### What is being asked
Among the lines below, keep only those from the one containing "radians(degrees), 0.01, 5000" through the one containing "scene.view_settings.keyframe_insert(path, frame=frame(t))", and reproduce them exactly.

### Supplied entries
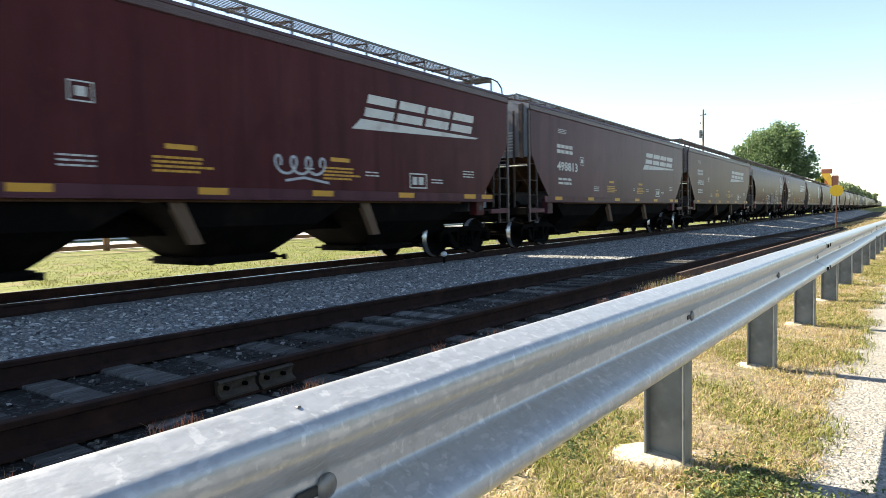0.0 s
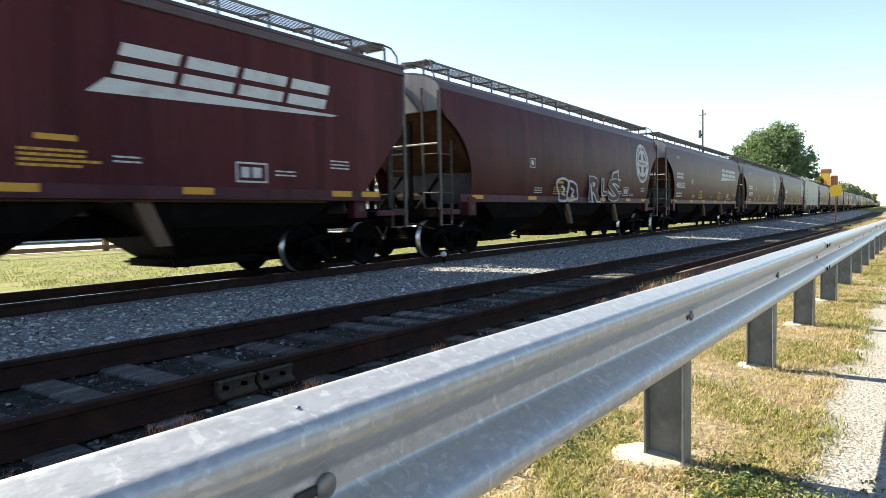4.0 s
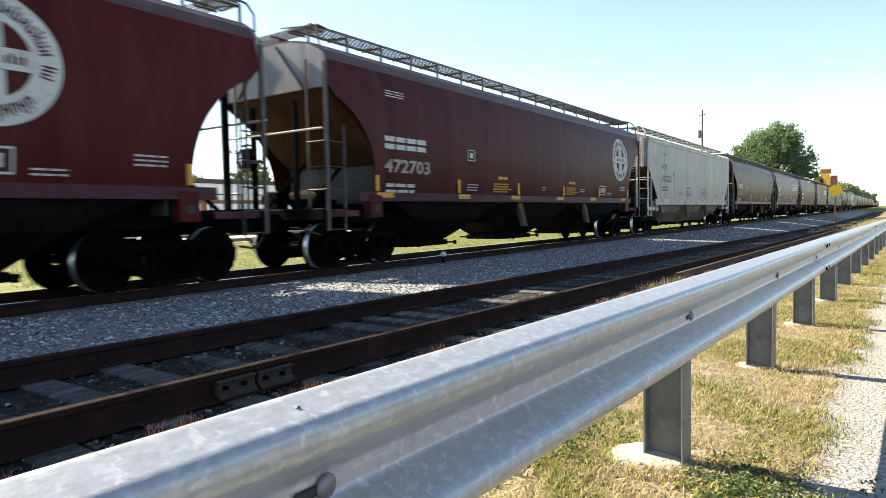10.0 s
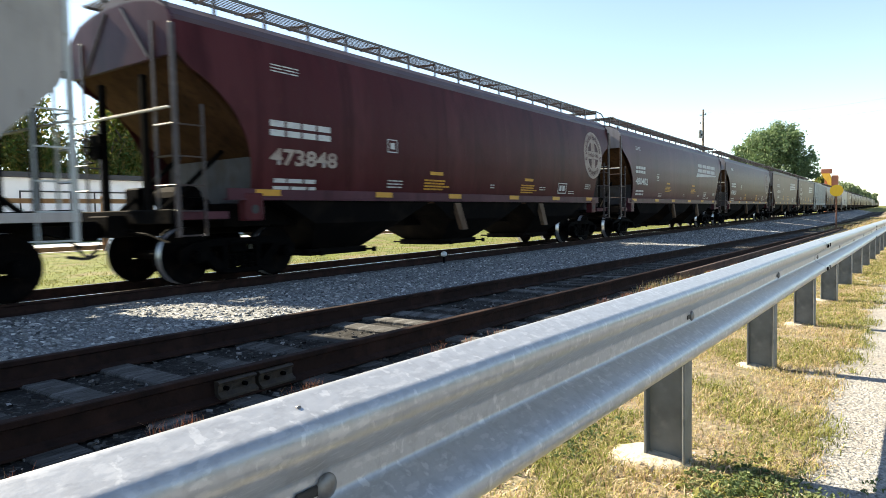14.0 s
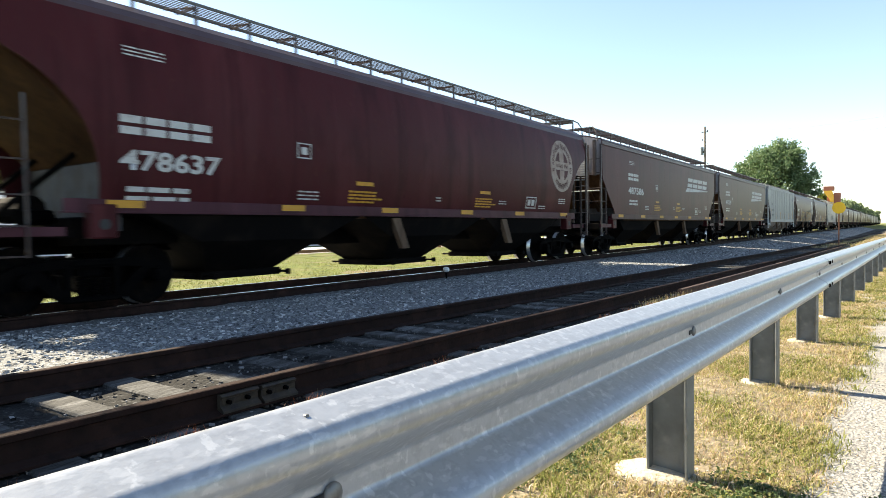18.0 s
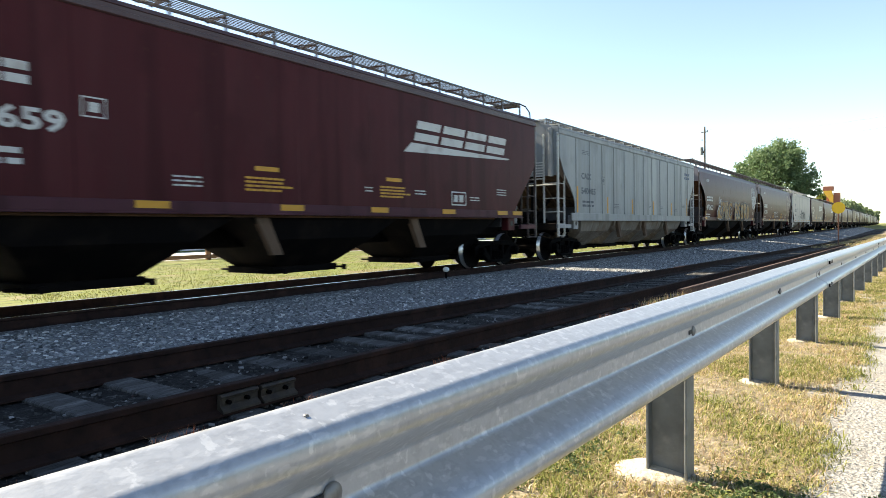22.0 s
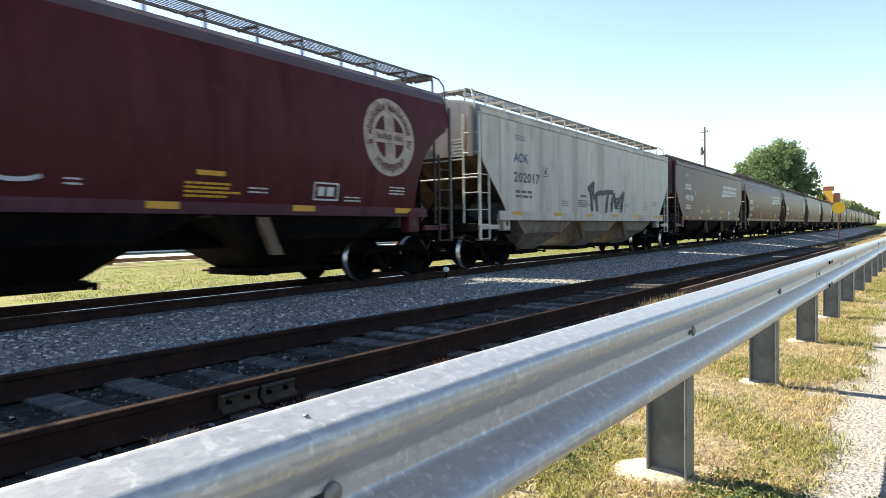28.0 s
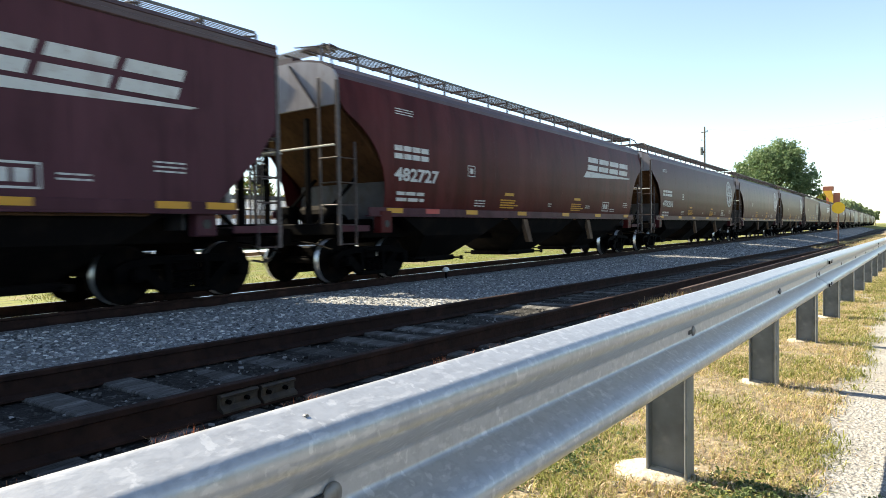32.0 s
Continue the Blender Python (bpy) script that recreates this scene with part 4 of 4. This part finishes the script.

==

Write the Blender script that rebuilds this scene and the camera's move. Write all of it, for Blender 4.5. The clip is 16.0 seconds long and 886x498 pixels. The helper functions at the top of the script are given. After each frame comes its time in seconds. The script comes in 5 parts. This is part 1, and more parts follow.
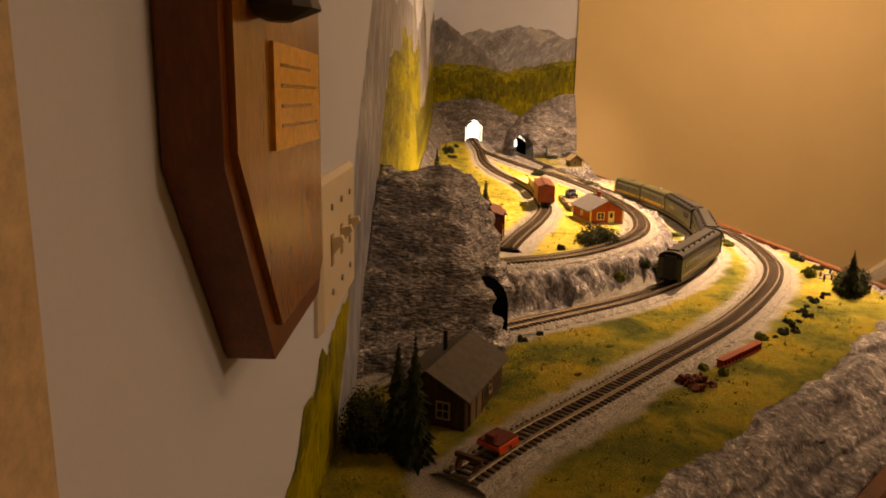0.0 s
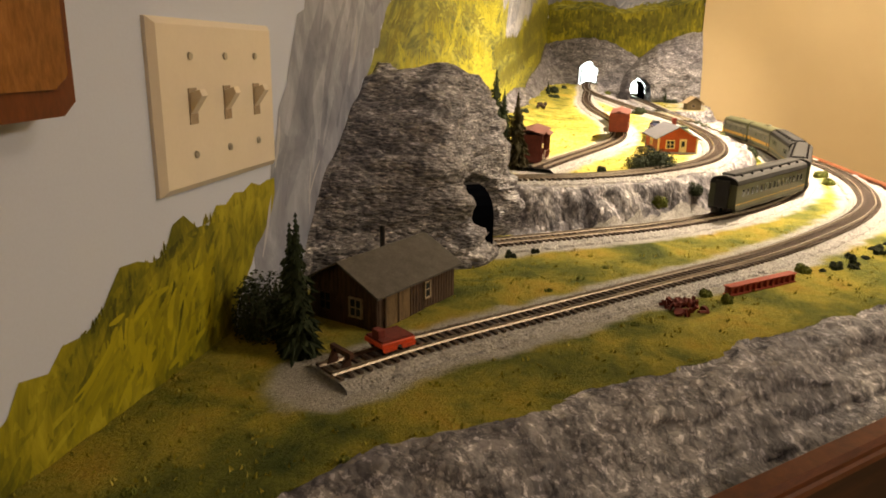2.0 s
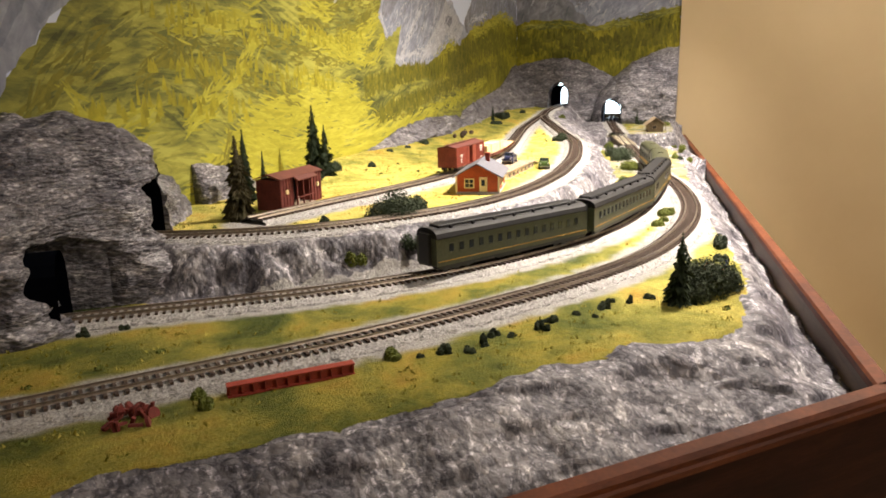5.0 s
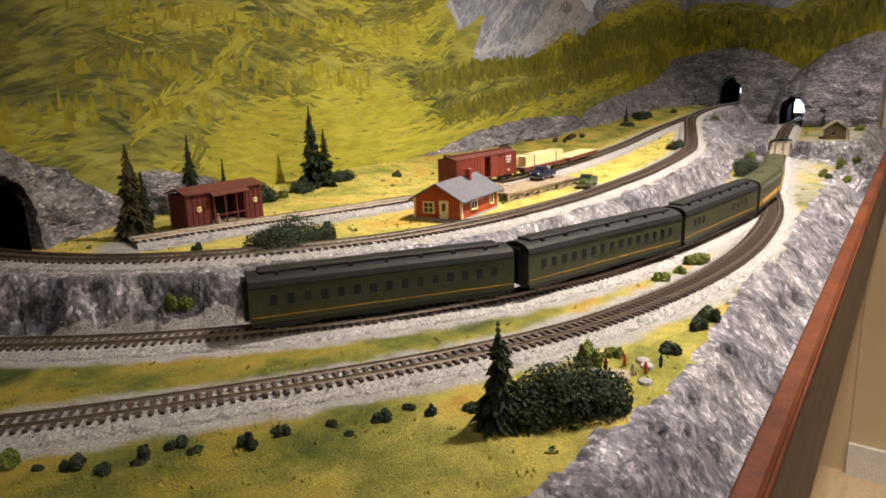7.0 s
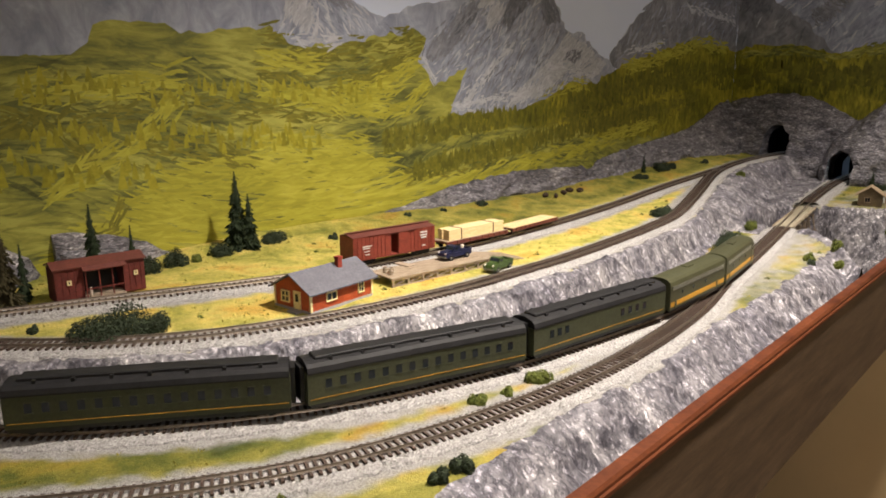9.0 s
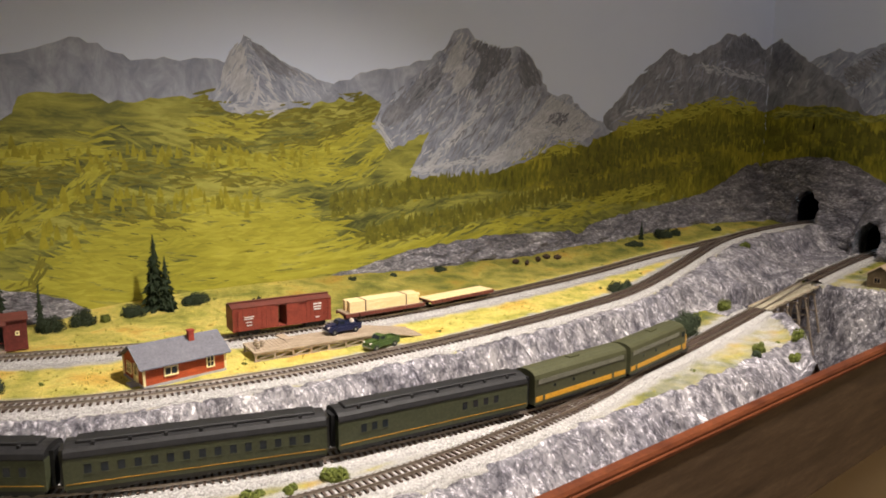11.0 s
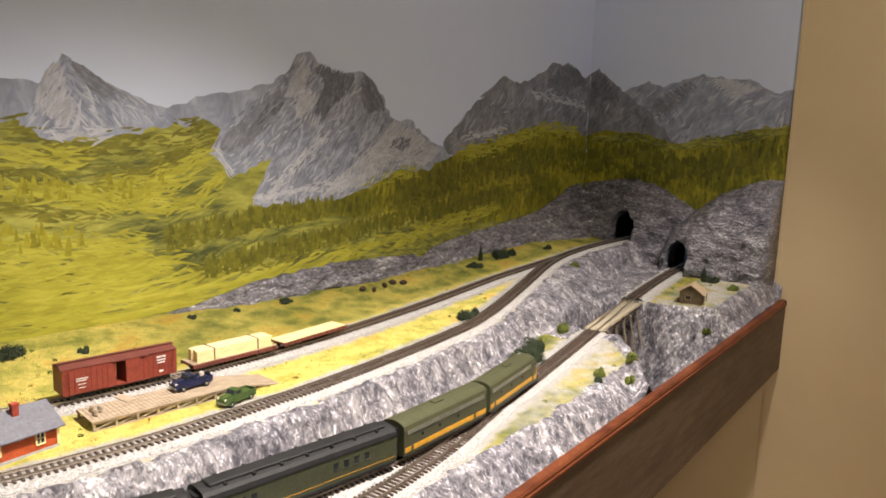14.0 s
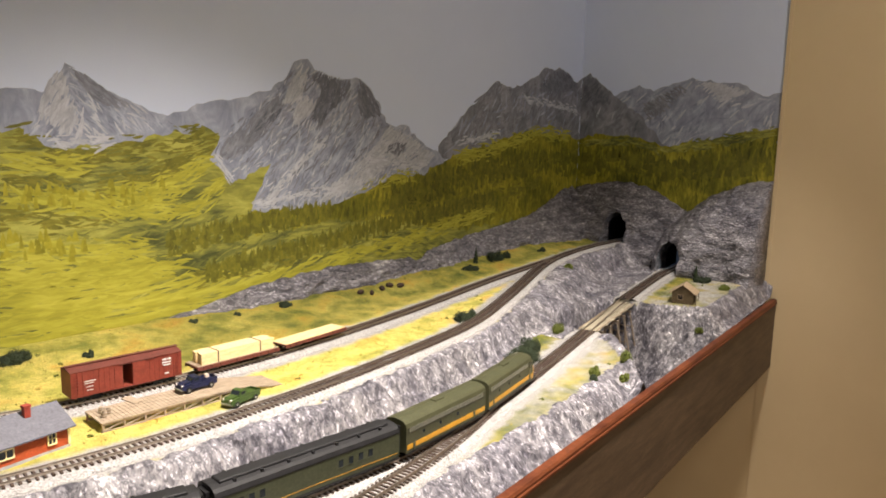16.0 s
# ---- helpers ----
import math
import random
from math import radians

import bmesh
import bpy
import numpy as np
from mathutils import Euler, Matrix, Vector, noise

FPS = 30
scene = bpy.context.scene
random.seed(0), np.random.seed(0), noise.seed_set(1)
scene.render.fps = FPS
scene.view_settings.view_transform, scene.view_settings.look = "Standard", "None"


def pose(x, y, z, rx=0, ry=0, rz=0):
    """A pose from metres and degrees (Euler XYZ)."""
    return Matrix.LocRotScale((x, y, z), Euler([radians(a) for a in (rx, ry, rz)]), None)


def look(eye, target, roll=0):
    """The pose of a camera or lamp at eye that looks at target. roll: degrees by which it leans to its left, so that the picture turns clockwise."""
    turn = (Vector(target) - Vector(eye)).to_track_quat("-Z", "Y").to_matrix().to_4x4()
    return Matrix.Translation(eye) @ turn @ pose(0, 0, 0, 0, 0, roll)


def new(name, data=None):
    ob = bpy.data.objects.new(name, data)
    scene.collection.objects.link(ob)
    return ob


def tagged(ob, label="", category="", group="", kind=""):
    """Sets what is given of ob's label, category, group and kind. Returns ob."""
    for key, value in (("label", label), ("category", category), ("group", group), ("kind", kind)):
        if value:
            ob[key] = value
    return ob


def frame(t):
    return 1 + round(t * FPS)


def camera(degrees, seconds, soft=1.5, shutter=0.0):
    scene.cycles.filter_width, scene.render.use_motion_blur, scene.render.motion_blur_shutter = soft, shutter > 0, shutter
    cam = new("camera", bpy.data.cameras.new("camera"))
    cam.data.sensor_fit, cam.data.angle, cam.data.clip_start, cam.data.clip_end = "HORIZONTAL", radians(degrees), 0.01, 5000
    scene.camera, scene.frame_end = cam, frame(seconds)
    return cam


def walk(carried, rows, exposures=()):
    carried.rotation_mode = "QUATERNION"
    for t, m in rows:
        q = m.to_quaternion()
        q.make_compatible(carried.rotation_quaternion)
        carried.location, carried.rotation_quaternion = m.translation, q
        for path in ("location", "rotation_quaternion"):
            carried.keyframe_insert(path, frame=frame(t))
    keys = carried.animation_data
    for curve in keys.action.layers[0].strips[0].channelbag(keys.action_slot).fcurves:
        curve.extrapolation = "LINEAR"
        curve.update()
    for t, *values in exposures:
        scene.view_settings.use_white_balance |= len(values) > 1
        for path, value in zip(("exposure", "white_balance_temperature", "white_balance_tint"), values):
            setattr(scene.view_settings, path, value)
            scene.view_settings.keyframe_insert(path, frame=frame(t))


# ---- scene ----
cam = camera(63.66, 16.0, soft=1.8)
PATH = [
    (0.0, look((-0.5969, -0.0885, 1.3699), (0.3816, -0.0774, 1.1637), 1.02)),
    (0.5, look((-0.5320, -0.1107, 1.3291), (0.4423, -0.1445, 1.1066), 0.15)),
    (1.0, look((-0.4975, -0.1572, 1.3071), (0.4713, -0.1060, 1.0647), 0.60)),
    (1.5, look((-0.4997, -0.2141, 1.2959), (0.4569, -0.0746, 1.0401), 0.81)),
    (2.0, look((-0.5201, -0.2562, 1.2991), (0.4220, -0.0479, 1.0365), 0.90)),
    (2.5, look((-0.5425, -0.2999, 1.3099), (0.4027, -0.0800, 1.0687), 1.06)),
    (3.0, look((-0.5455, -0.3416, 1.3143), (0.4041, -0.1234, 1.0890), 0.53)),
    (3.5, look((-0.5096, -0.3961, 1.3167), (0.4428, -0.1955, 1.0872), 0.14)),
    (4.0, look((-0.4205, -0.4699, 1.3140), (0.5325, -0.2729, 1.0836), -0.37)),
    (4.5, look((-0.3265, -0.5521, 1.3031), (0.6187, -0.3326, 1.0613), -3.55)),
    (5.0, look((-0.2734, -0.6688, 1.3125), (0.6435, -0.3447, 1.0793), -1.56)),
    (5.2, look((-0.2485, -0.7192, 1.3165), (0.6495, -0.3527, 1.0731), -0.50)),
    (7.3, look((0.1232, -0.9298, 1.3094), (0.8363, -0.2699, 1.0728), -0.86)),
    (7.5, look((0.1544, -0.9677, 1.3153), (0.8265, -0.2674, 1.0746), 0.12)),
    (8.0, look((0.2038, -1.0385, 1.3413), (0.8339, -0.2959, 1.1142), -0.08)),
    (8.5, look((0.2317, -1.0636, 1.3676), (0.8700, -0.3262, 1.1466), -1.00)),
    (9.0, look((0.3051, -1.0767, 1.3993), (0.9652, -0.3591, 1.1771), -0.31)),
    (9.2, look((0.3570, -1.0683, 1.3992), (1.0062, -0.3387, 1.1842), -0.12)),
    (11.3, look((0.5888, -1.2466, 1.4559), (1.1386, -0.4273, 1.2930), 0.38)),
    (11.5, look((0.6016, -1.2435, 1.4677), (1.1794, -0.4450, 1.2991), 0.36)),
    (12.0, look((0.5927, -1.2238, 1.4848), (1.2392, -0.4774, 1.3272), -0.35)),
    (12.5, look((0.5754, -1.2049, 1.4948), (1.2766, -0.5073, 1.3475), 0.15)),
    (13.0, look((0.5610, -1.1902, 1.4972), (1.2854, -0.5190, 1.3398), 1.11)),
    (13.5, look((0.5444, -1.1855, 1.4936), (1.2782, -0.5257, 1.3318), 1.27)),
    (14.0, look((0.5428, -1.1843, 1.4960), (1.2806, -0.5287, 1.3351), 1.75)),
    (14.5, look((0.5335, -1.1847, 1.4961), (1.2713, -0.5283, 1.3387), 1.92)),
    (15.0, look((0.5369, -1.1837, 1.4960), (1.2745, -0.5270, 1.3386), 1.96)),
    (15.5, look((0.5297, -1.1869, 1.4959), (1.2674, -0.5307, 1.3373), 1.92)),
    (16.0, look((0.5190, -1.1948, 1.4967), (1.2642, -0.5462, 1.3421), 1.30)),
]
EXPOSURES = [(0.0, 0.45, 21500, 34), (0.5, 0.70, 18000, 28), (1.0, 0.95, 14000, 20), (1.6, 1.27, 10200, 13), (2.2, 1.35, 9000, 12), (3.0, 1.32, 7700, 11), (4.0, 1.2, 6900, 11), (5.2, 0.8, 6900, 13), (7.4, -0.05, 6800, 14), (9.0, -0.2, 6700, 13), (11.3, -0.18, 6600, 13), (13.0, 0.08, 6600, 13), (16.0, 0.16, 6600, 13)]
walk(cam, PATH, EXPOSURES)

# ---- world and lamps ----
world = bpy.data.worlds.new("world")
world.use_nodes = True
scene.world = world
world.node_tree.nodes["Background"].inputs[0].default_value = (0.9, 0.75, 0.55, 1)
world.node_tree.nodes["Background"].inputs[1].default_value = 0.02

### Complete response
    cam.data.sensor_fit, cam.data.angle, cam.data.clip_start, cam.data.clip_end = "HORIZONTAL", radians(degrees), 0.01, 5000
    scene.camera, scene.frame_end = cam, frame(seconds)
    return cam


def walk(carried, rows, exposures=()):
    carried.rotation_mode = "QUATERNION"
    for t, m in rows:
        q = m.to_quaternion()
        q.make_compatible(carried.rotation_quaternion)
        carried.location, carried.rotation_quaternion = m.translation, q
        for path in ("location", "rotation_quaternion"):
            carried.keyframe_insert(path, frame=frame(t))
    keys = carried.animation_data
    for curve in keys.action.layers[0].strips[0].channelbag(keys.action_slot).fcurves:
        curve.extrapolation = "LINEAR"
        curve.update()
    for t, *values in exposures:
        scene.view_settings.use_white_balance |= len(values) > 1
        for path, value in zip(("exposure", "white_balance_temperature", "white_balance_tint"), values):
            setattr(scene.view_settings, path, value)
            scene.view_settings.keyframe_insert(path, frame=frame(t))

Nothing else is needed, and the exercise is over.